HAPPENING NOW (11.5.14): Protesters in Ferguson join the global #MillionMasksMarch, peacefully occupying their own streets and neighborhoods. Police respond by sending out dozens of riot police to block streets in residential neighborhoods.
The police in Ferguson truly believe they own the streets, not the residents/taxpayers of the city. We’re three months in, and they’ve only become more brazen. With the looming lack of indictment for Darren Wilson being announced next week, it’s clear that the police are prepared to suppress the people, by any means necessary. Even if you’ve stopped paying attention, NOW is the time to start tuning back in to Ferguson. A grave injustice is happening there, and it’s not just the death of Mike Brown. This November 5th remember: “People shouldn’t be afraid of their government. Governments should be afraid of their people." #staywoke #farfromover
The fifth of November,
The Gunpowder treason and plot;
I know of no reason
Why the Gunpowder treason
Should ever be forgot!
Guy Fawkes and his companions
Did the scheme contrive,
To blow the King and Parliament
All up alive.
Threescore barrels, laid below,
To prove old England’s overthrow.
But, by God’s providence, him they catch,
With a dark lantern, lighting a match!
A stick and a stake
For King James’s sake!
If you won’t give me one,
I’ll take two,
The better for me,
And the worse for you.
A rope, a rope, to hang the Pope,
A penn'orth of cheese to choke him,
A pint of beer to wash it down,
And a jolly good fire to burn him.
Holloa, boys! holloa, boys! make the bells ring!
Holloa, boys! holloa boys!

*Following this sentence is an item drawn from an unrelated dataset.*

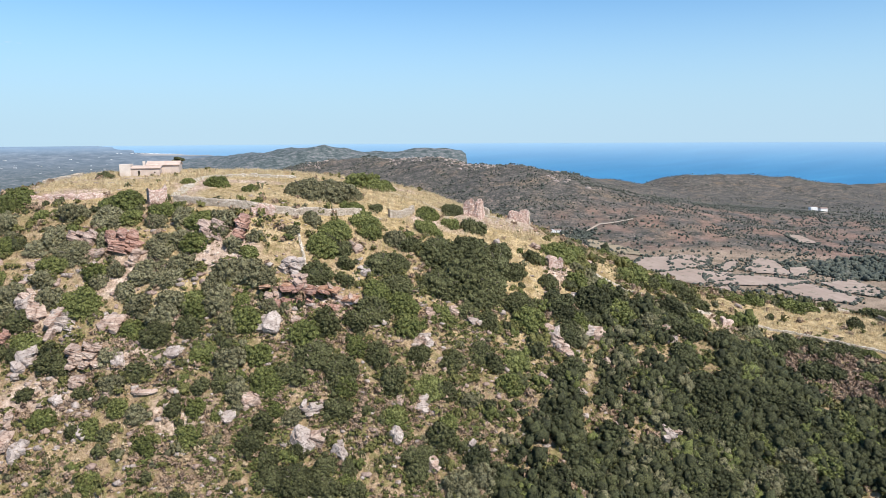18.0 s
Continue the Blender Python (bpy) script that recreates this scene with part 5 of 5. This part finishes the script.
def scatter_heath():
    """Knee-high herbs, withered heath and low green cushions between the bushes."""
    gen = np.random.default_rng(12)
    kits = []
    for _ in range(6):
        v, f, lobes = lumps(gen, 1, 1, 0.8)
        q, g = sprays(gen, lobes, 15, 0.33, 0.8)
        kits.append((np.concatenate((v * 0.8, q)), np.concatenate((f, g + len(v)))))
    n = 30000
    x, y = gen.uniform(-150, 75, n), gen.uniform(72, 170, n)
    p = (1 - 0.86 * open_top(x, y)) * (1 - 0.9 * open_spur(x, y)) * np.clip(0.6 + 1.2 * fbm(x, y, 7, 2, 3) + heath_patch(x, y), 0.1, 1) * np.where(open_top(x, y) > 0.5, 0.3, 1.0)
    keep = gen.random(n) < p * 0.85
    x, y = x[keep], y[keep]
    z, tone = ground(x, y), gen.random(len(x)) + 0.35 * fbm(x, y, 16, 2, 6) + 0.5 * heath_patch(x, y)
    rows = [(x[k], y[k], z[k] - 0.03, 0.2 + 0.75 * gen.random() ** 2.5, 0.8 + 0.5 * gen.random(), gen.random() * 6.28, gen.integers(6), 0 if tone[k] < 0.58 else 2 if tone[k] < 0.66 else 1) for k in range(len(x))]
    # low yellowish-green mats that close the ground of the lower slope
    x, y = gen.uniform(-95, 20, 11000), gen.uniform(74, 112, 11000)
    keep = gen.random(len(x)) < (1 - heath_patch(x, y)) * np.clip(0.65 + 1.2 * fbm(x, y, 6, 2, 2), 0.05, 1) * smooth(112, 98, y + 0.1 * x)
    x, y = x[keep], y[keep]
    z, tone = ground(x, y), gen.random(len(x)) + 0.4 * fbm(x, y, 9, 2, 1)
    rows += [(x[k], y[k], z[k] - 0.05, 0.3 + 0.5 * gen.random() ** 1.5, 0.45 + 0.4 * gen.random(), gen.random() * 6.28, gen.integers(6), 0 if tone[k] < 0.45 else 3 if tone[k] < 0.8 else 1) for k in range(len(x))]
    x, y = gen.uniform(5, 50, 5200), gen.uniform(78, 118, 5200)
    keep = gen.random(len(x)) < heath_patch(x, y)
    x, y = x[keep], y[keep]
    z = ground(x, y)
    rows += [(x[k], y[k], z[k] - 0.04, 0.25 + 0.4 * gen.random(), 0.8 + 0.5 * gen.random(), gen.random() * 6.28, gen.integers(6), 5 if gen.random() < 0.7 else 1) for k in range(len(x))]
    # brown withered tufts and small green herbs over the open lower slope
    x, y = gen.uniform(-135, -40, 17000), gen.uniform(75, 106, 17000)
    keep = gen.random(len(x)) < np.clip(0.6 + 1.3 * fbm(x, y, 5, 2, 4), 0.05, 1) * smooth(-36, -50, x)
    x, y = x[keep], y[keep]
    z, tone = ground(x, y), gen.random(len(x)) + 0.5 * fbm(x, y, 6, 2, 7)
    rows += [(x[k], y[k], z[k] - 0.04, 0.16 + 0.32 * gen.random() ** 1.5, 0.8 + 0.6 * gen.random(), gen.random() * 6.28, gen.integers(6), (4 if gen.random() < 0.22 else 5 if gen.random() < 0.4 else 1) if tone[k] < 0.72 else 0 if tone[k] < 0.9 else 3) for k in range(len(x))]
    scatter_mesh("heath_cushions", kits, rows, [LEAF_HEATH, HEATH_BROWN, LEAF_GREY, LEAF_GREEN, WITHERED_GRASS, HEATH_RED], "low herbs and withered heath between the bushes", "heath")


def scatter_grass():
    """Tufts of tall dry grass over plateau, spur and clearings."""
    gen = np.random.default_rng(13)
    kits = []
    for _ in range(6):
        blades, faces = [], []
        for k in range(9):
            a, lean, h = gen.random() * 6.28, 0.25 + 0.5 * gen.random(), 0.7 + 0.5 * gen.random()
            bx, by = 0.35 * gen.normal(), 0.35 * gen.normal()
            dx, dy = math.cos(a), math.sin(a)
            w = 0.055
            base = len(blades)
            blades += [(bx - dy * w, by + dx * w, 0), (bx + dy * w, by - dx * w, 0), (bx + dx * lean, by + dy * lean, h)]
            faces.append((base, base + 1, base + 2))
        kits.append((np.array(blades), np.array(faces)))
    n = 46000
    x, y = gen.uniform(-145, 70, n), gen.uniform(74, 180, n)
    p = np.maximum(np.maximum(open_top(x, y), open_spur(x, y)), np.maximum(np.maximum(open_saddle(x, y), inside(STRAW_SLOPE, x, y)), 0.62)) * np.clip(0.75 + 1.1 * fbm(x, y, 8, 2, 2), 0.1, 1)
    keep = gen.random(n) < p
    x, y = x[keep], y[keep]
    z = ground(x, y)
    gold = np.maximum(np.maximum(open_top(x, y), open_spur(x, y)), open_saddle(x, y))
    rows = [(x[k], y[k], z[k] - 0.03, 0.35 + 0.35 * gen.random(), 0.9 + 0.5 * gen.random(), gen.random() * 6.28, gen.integers(6), int(gen.random() > 0.25 + 0.6 * gold[k])) for k in range(len(x))]
    scatter_mesh("dry_grass", kits, rows, [DRY_GRASS, WITHERED_GRASS], "tall dry straw-coloured grass over plateau and spur", "grass")


def scatter_stones():
    """Loose pale stones strewn over the slope."""
    gen = np.random.default_rng(14)
    kits = []
    for _ in range(6):
        v, f = ICO[1]
        p = v * (0.55 + 0.7 * gen.random((len(v), 1))) * np.array((1.2, 0.9, 0.5))
        p[:, 2] += 0.15
        kits.append((p, f))
    n = 4200
    x, y = gen.uniform(-140, 75, n), gen.uniform(76, 185, n)
    keep = gen.random(n) < np.clip(0.25 + 0.5 * smooth(-60, -100, x) + 1.4 * fbm(x, y, 10, 2, 7), 0.03, 1) * (1 - 0.9 * open_spur(x, y))
    x, y = x[keep], y[keep]
    z = ground(x, y)
    rows = [(x[k], y[k], z[k] - 0.05, min(0.12 + 0.14 * gen.pareto(2.5), 0.6), 1.0, gen.random() * 6.28, gen.integers(6), int(gen.random() < 0.25)) for k in range(len(x))]
    # broken pieces round the outcrops and fallen masonry round the ruins
    for cx, cy, w, _ in ROCK_PLACES:
        for _ in range(5):
            a, d = gen.random() * 6.28, w * (0.45 + 0.7 * gen.random())
            px, py = cx + d * math.cos(a), cy + d * math.sin(a) - 0.3
            rows.append((px, py, land(px, py) - 0.05, 0.15 + 0.4 * gen.random() ** 2, 1.0, gen.random() * 6.28, gen.integers(6), int(gen.random() < 0.4)))
    for _ in range(1000):
        px, py = gen.uniform(-110, -20), gen.uniform(80, 114)
        rows.append((px, py, land(px, py) - 0.1, 0.25 + 0.55 * gen.random() ** 2, 1.2, gen.random() * 6.28, gen.integers(6), int(gen.random() < 0.35)))
    for _ in range(420):
        px, py = gen.uniform(-138, -82), gen.uniform(82, 122)
        if fbm(np.array([px]), np.array([py]), 9, 2, 5)[0] > 0.0:
            rows.append((px, py, land(px, py) - 0.1, 0.3 + 0.6 * gen.random() ** 2, 1.2, gen.random() * 6.28, gen.integers(6), int(gen.random() < 0.5)))
    for cx, cy, wx, wy, count in ((-35.5, 137, 3.5, 3, 150), (-24, 143, 3.5, 3, 130), (-29, 141, 6, 4, 150), (-24, 120, 2.5, 2, 60), (10, 116, 2.5, 2, 50), (-78, 121, 4, 2, 60), (-97, 128, 3, 2, 50), (-72, 185, 7, 3, 80)):
        for _ in range(count):
            px, py = cx + gen.normal() * wx * 0.6, cy + gen.normal() * wy * 0.6
            rows.append((px, py, land(px, py) - 0.04, 0.14 + 0.3 * gen.random() ** 2, 1.0, gen.random() * 6.28, gen.integers(6), int(gen.random() < 0.75)))
    scatter_mesh("loose_stones", kits, rows, [PALE_STONE, PINK_STONE], "loose pale stones strewn over the slope", "stones")


def scatter_far():
    """Trees and scrub over the valley floor, the ridges and the headland, and hedges between the fields."""
    gen = np.random.default_rng(5)
    kits = [lumps(gen, 2, 1, 0.95)[:2] for _ in range(6)] + [lumps(gen, 1, 1, 0.9)[:2] for _ in range(6)]
    rows = []

    def add(x, y, size, fields=True, kit=0, grey=0.3):
        z = ground(x, y)
        ok = (np.hypot(x + 40, y - 140) > 125) & (z > 5) & ~((x > -60) & (x < 165) & (y < 470))
        if fields:
            for _, outline in FIELDS:
                ok &= ~inside(outline, x, y)
        x, y, z = x[ok], y[ok], z[ok]
        px, py, pz = draw_in(x, y, z)
        shrink = np.hypot(px, py) / np.hypot(x, y)
        tone = gen.random(len(x)) + 0.5 * fbm(x, y, 60, 2, 3)
        for k in range(len(x)):
            rows.append((px[k], py[k], pz[k] - 0.3, size * shrink[k] * (0.4 + 1.1 * gen.random() ** 2), 0.8 + 0.5 * gen.random(), gen.random() * 6.28, kit + gen.integers(6), int(tone[k] < grey)))

    for count, near, far, size, least, kit, grey in ((4500, 180, 480, 1.7, -0.35, 0, 0.45), (24000, 420, 950, 1.8, 0.14, 0, 0.25), (44000, 850, 1500, 1.6, 0.05, 6, 0.5), (26000, 1400, 2300, 2.0, 0.02, 6, 0.5)):
        b, d = np.radians(gen.uniform(-34, 47, count)), np.sqrt(gen.uniform(near**2, far**2, count))
        x, y = d * np.sin(b) - 40, d * np.cos(b)
        keep = fbm(x, y, 50, 4, 6) > least + 0.2 * (gen.random(count) - 0.5)
        add(x[keep], y[keep], size, True, kit, grey)
    # wooded slopes and old terraces above the fields
    b, d = np.radians(gen.uniform(6, 47, 9000)), np.sqrt(gen.uniform(620**2, 1350**2, 9000))
    x, y = d * np.sin(b) - 40, d * np.cos(b)
    keep = fbm(x, y, 32, 3, 2) > -0.08
    add(x[keep], y[keep], 2.0, True, 6, 0.2)
    # a closed wood on the valley floor beside the last fields
    x, y = gen.uniform(400, 580, 2600), gen.uniform(500, 625, 2600)
    keep = np.hypot((x - 490) / 80, (y - 560) / 52) + 0.35 * fbm(x, y, 30, 2, 3) < 1
    add(x[keep], y[keep], 3.4, True, 0, 0.05)
    # trees round the white farmhouse
    x, y = 272 + gen.normal(size=420) * 14, 778 + gen.normal(size=420) * 12
    add(x, y, 2.2, True, 0, 0.0)
    # crests that stand against sea and sky
    for name, crest, width in RIDGES:
        for (ax, ay, _), (bx, by, _) in zip(crest, crest[1:]):
            n = int(math.hypot(bx - ax, by - ay) / 5)
            k = gen.random(n)
            side = gen.normal(size=n) * width * 0.12
            size = 1.5 if math.hypot(ax, ay) < 1600 else 1.9
            if math.hypot(ax, ay) > 2300:
                continue
            add(ax + (bx - ax) * k + side, ay + (by - ay) * k + side * 0.6, size, True, 6, 0.4)
    for _, outline in FIELDS:
        # hedges along the edges, thick in places and broken in others
        for (ax, ay), (bx, by) in zip(outline, outline[1:] + outline[:1]):
            n = int(math.hypot(bx - ax, by - ay) / 1.2)
            k = gen.random(n)
            x, y = ax + (bx - ax) * k + gen.normal(size=n) * 1.5, ay + (by - ay) * k + gen.normal(size=n) * 1.5
            keep = fbm(x, y, 22, 2, 1) > -0.25
            add(x[keep], y[keep], 2.0, False, 0, 0.1)
        # clumps of trees standing in the fields
        xs, ys = [p[0] for p in outline], [p[1] for p in outline]
        n = int((max(xs) - min(xs)) * (max(ys) - min(ys)) / 12)
        x, y = gen.uniform(min(xs), max(xs), n), gen.uniform(min(ys), max(ys), n)
        keep = inside(outline, x, y) & (fbm(x, y, 24, 3, 4) > 0.2)
        add(x[keep], y[keep], 2.0, False, 0, 0.1)
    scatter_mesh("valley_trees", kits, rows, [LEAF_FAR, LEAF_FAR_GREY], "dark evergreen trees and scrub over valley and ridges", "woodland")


def scatter_crags():
    """Pale crags along the rocky ridge."""
    gen = np.random.default_rng(15)
    kits = []
    for _ in range(5):
        v, f = ICO[1]
        p = v * (0.7 + 0.5 * gen.random((len(v), 1))) * np.array((1.2, 0.9, 0.7))
        kits.append((p, f))
    rows = []
    crest = RIDGES[0][1]
    for _ in range(900):
        j, k = gen.integers(len(crest) - 3), gen.random()
        x = crest[j][0] + (crest[j + 1][0] - crest[j][0]) * k + gen.normal() * 22
        y = crest[j][1] + (crest[j + 1][1] - crest[j][1]) * k + gen.normal() * 22 - 10
        if fbm(np.array([x]), np.array([y]), 70, 2, 5)[0] < 0.02:
            continue
        rows.append((x, y, land(x, y), 1.0 + 4.2 * gen.random() ** 2.5, 0.8, gen.random() * 6.28, gen.integers(5), 0))
    scatter_mesh("ridge_crags", kits, rows, [PALE_STONE], "pale rocky crags along the far ridge", "crags")


def far_town():
    """White houses scattered over the distant plain and a bay."""
    gen = np.random.default_rng(16)
    v = np.array([(x, y, z) for z in (0, 1) for y in (-0.5, 0.5) for x in (-0.5, 0.5)], float)
    f = np.array([(0, 2, 3, 1), (4, 5, 7, 6), (0, 1, 5, 4), (1, 3, 7, 5), (3, 2, 6, 7), (2, 0, 4, 6)])
    vs, fs = [], []
    for bearing, spread, dist, reach, count, size in ((-10.8, 2.4, 14300, 300, 34, 34), (-24, 9, 9000, 2500, 22, 20), (-13, 5, 4600, 500, 8, 12), (-20, 5, 6000, 900, 10, 15), (-16, 1.5, 3000, 60, 2, 14)):
        for _ in range(count):
            b, d = radians(bearing + gen.normal() * spread * 0.5), dist + gen.normal() * reach * 0.5
            x, y = d * math.sin(b), d * math.cos(b)
            p = v * np.array((size * (0.6 + gen.random()), size * 0.6, size * 0.25)) + np.array((x, y, land(x, y)))
            px, py, pz = draw_in(p[:, 0], p[:, 1], p[:, 2])
            vs.append(np.stack((px, py, pz), 1))
            fs.append(f + 8 * len(fs))
    tagged(mesh_object("distant_houses", np.concatenate(vs), np.concatenate(fs), FAR_WHITE), "white houses scattered over the distant plain", "houses", kind="stuff")


scatter_near()
scatter_heath()
scatter_grass()
scatter_stones()
scatter_far()
scatter_crags()
far_town()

God save the King!
Hip, hip, hooor-r-r-ray!
Perhaps most widely known in America from its use in the movie V for Vendetta, versions of the above poem have been wide spread in England for centuries. They celebrate the foiling of (Catholic) Guy Fawkes’s attempt to blow up (Protestant controlled) England’s House of Parliament on November 5th, 1605. Known variously as Guy Fawkes Day,Gunpowder Treason Day, and Fireworks Night, the November 5th celebrations in some time periods included the burning of the Pope or Guy Fawkes in effigy.
“Noise is relative to the silence preceding it. The more absolute the hush, the more shocking the thunderclap. Our masters have not heard the peoples voice for generations, Evey and it is much, much louder than they care to remember.”